* **Task description**: Retype each line of the material exactly, please, skipping any picture in it.

..............................

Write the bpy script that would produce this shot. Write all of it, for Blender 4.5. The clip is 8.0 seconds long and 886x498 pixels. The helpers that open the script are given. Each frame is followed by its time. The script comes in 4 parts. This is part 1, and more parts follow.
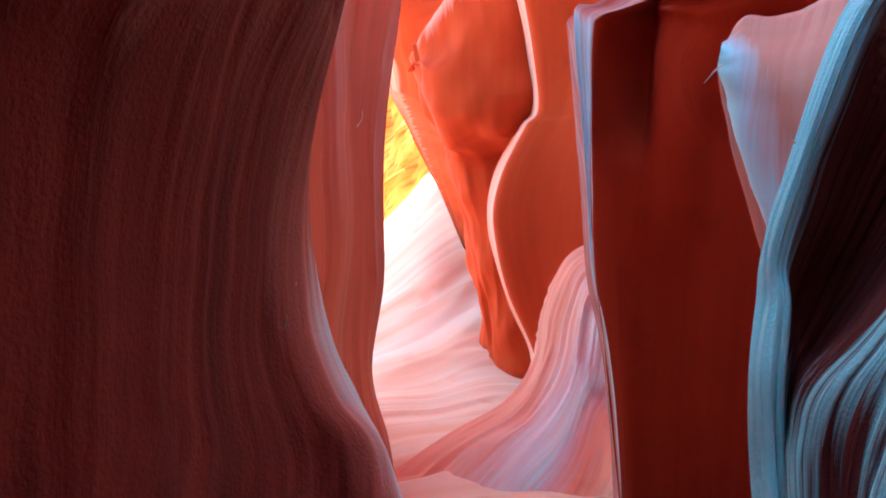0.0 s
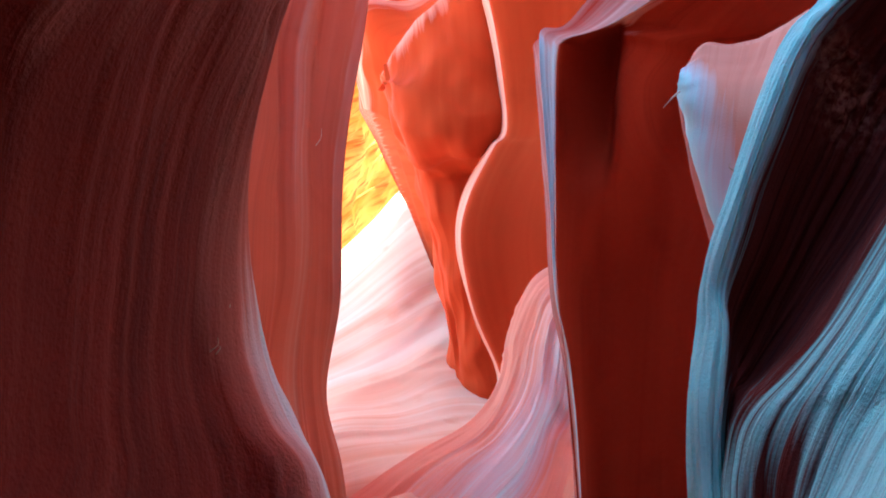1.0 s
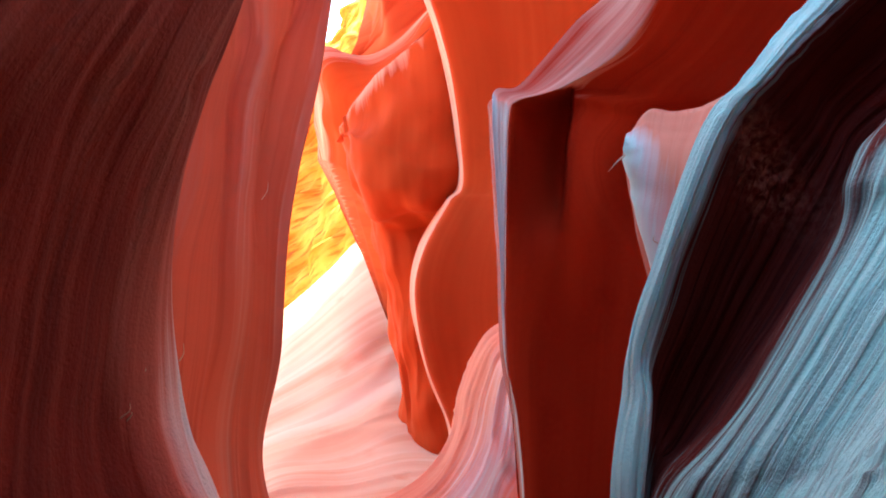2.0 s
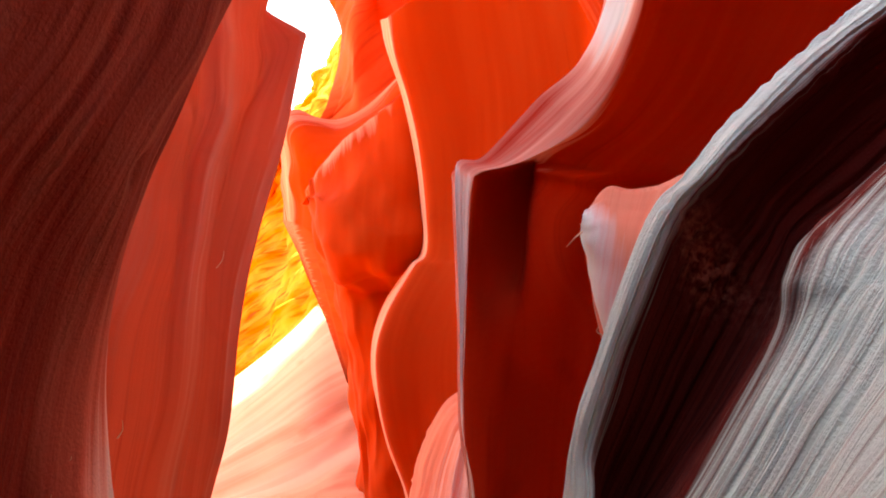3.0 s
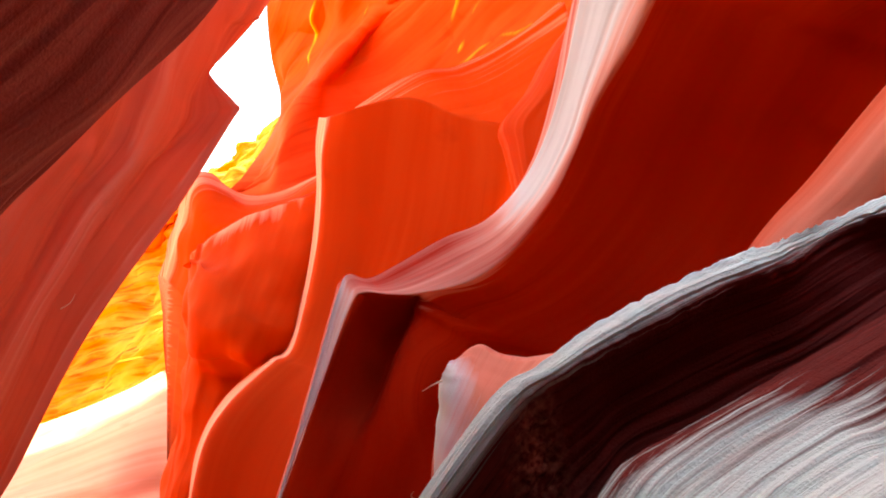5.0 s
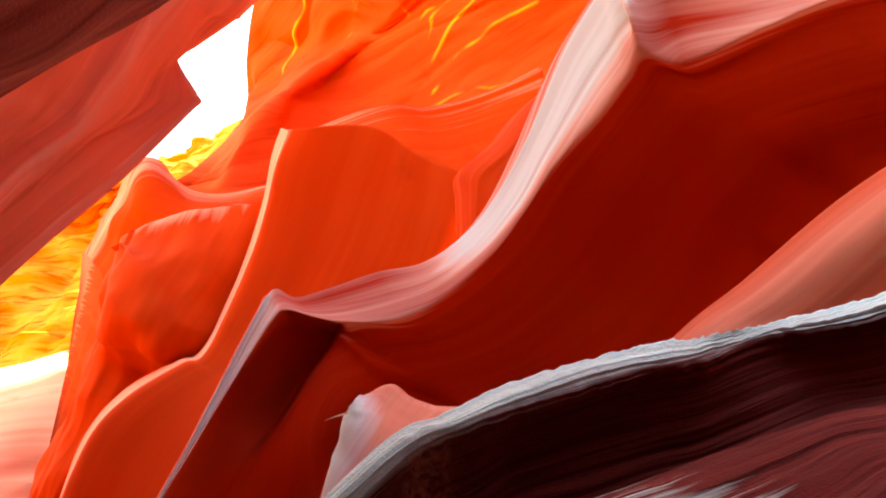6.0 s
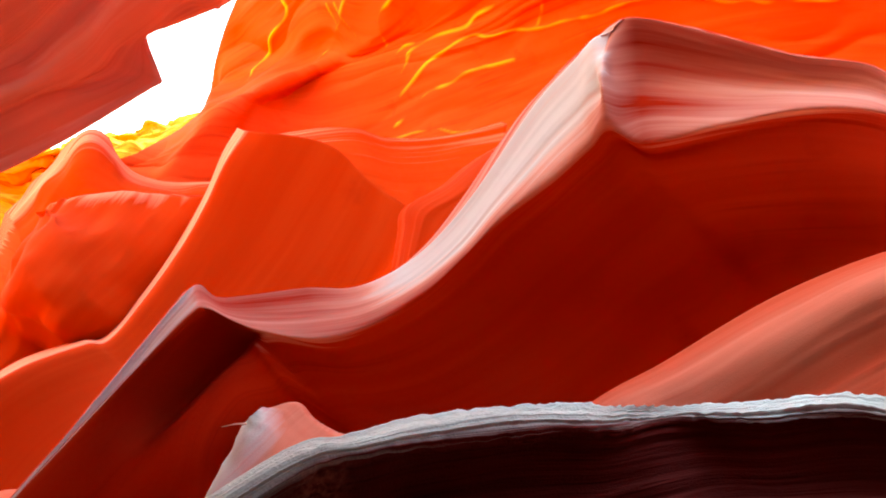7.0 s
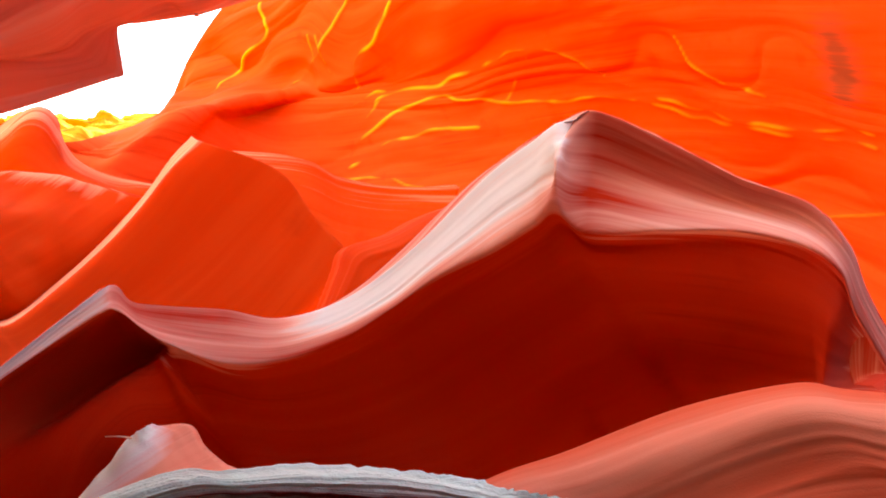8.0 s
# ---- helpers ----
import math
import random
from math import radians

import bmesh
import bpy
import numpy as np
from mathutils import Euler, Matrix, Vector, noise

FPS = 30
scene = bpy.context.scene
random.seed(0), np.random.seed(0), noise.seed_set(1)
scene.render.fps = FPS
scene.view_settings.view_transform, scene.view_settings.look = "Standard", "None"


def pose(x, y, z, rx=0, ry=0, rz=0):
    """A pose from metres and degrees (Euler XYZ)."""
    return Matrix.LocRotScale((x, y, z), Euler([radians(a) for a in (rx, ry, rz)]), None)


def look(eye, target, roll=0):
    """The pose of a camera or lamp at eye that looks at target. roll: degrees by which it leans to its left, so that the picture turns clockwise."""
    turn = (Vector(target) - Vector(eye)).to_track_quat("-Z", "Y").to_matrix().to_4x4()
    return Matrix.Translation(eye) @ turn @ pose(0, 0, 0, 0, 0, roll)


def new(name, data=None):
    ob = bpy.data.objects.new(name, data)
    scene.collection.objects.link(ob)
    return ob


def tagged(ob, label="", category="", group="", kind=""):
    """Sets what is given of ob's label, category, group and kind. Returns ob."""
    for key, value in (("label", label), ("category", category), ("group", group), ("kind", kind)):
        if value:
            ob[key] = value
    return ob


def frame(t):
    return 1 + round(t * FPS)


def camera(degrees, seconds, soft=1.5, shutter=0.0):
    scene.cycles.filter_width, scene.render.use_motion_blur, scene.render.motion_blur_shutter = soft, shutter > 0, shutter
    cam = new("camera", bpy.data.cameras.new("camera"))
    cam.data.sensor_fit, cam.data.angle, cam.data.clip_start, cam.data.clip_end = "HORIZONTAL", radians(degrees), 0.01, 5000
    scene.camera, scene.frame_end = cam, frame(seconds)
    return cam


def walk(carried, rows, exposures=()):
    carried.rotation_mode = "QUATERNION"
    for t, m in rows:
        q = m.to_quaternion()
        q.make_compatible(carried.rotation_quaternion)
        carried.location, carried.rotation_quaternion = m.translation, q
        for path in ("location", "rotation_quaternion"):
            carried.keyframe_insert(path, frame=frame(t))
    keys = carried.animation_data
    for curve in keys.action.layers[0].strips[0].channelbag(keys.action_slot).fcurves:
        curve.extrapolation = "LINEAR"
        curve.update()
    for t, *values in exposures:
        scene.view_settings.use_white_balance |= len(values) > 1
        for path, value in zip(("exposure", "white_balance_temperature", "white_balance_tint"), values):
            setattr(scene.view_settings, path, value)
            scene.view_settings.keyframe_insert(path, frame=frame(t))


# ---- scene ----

..............................

* **Solution to the exercise**:
Write the bpy script that would produce this shot. Write all of it, for Blender 4.5. The clip is 8.0 seconds long and 886x498 pixels. The helpers that open the script are given. Each frame is followed by its time. The script comes in 4 parts. This is part 1, and more parts follow.
0.0 s
1.0 s
2.0 s
3.0 s
5.0 s
6.0 s
7.0 s
8.0 s
# ---- helpers ----
import math
import random
from math import radians

import bmesh
import bpy
import numpy as np
from mathutils import Euler, Matrix, Vector, noise

FPS = 30
scene = bpy.context.scene
random.seed(0), np.random.seed(0), noise.seed_set(1)
scene.render.fps = FPS
scene.view_settings.view_transform, scene.view_settings.look = "Standard", "None"


def pose(x, y, z, rx=0, ry=0, rz=0):
    """A pose from metres and degrees (Euler XYZ)."""
    return Matrix.LocRotScale((x, y, z), Euler([radians(a) for a in (rx, ry, rz)]), None)


def look(eye, target, roll=0):
    """The pose of a camera or lamp at eye that looks at target. roll: degrees by which it leans to its left, so that the picture turns clockwise."""
    turn = (Vector(target) - Vector(eye)).to_track_quat("-Z", "Y").to_matrix().to_4x4()
    return Matrix.Translation(eye) @ turn @ pose(0, 0, 0, 0, 0, roll)


def new(name, data=None):
    ob = bpy.data.objects.new(name, data)
    scene.collection.objects.link(ob)
    return ob


def tagged(ob, label="", category="", group="", kind=""):
    """Sets what is given of ob's label, category, group and kind. Returns ob."""
    for key, value in (("label", label), ("category", category), ("group", group), ("kind", kind)):
        if value:
            ob[key] = value
    return ob


def frame(t):
    return 1 + round(t * FPS)


def camera(degrees, seconds, soft=1.5, shutter=0.0):
    scene.cycles.filter_width, scene.render.use_motion_blur, scene.render.motion_blur_shutter = soft, shutter > 0, shutter
    cam = new("camera", bpy.data.cameras.new("camera"))
    cam.data.sensor_fit, cam.data.angle, cam.data.clip_start, cam.data.clip_end = "HORIZONTAL", radians(degrees), 0.01, 5000
    scene.camera, scene.frame_end = cam, frame(seconds)
    return cam


def walk(carried, rows, exposures=()):
    carried.rotation_mode = "QUATERNION"
    for t, m in rows:
        q = m.to_quaternion()
        q.make_compatible(carried.rotation_quaternion)
        carried.location, carried.rotation_quaternion = m.translation, q
        for path in ("location", "rotation_quaternion"):
            carried.keyframe_insert(path, frame=frame(t))
    keys = carried.animation_data
    for curve in keys.action.layers[0].strips[0].channelbag(keys.action_slot).fcurves:
        curve.extrapolation = "LINEAR"
        curve.update()
    for t, *values in exposures:
        scene.view_settings.use_white_balance |= len(values) > 1
        for path, value in zip(("exposure", "white_balance_temperature", "white_balance_tint"), values):
            setattr(scene.view_settings, path, value)
            scene.view_settings.keyframe_insert(path, frame=frame(t))


# ---- scene ----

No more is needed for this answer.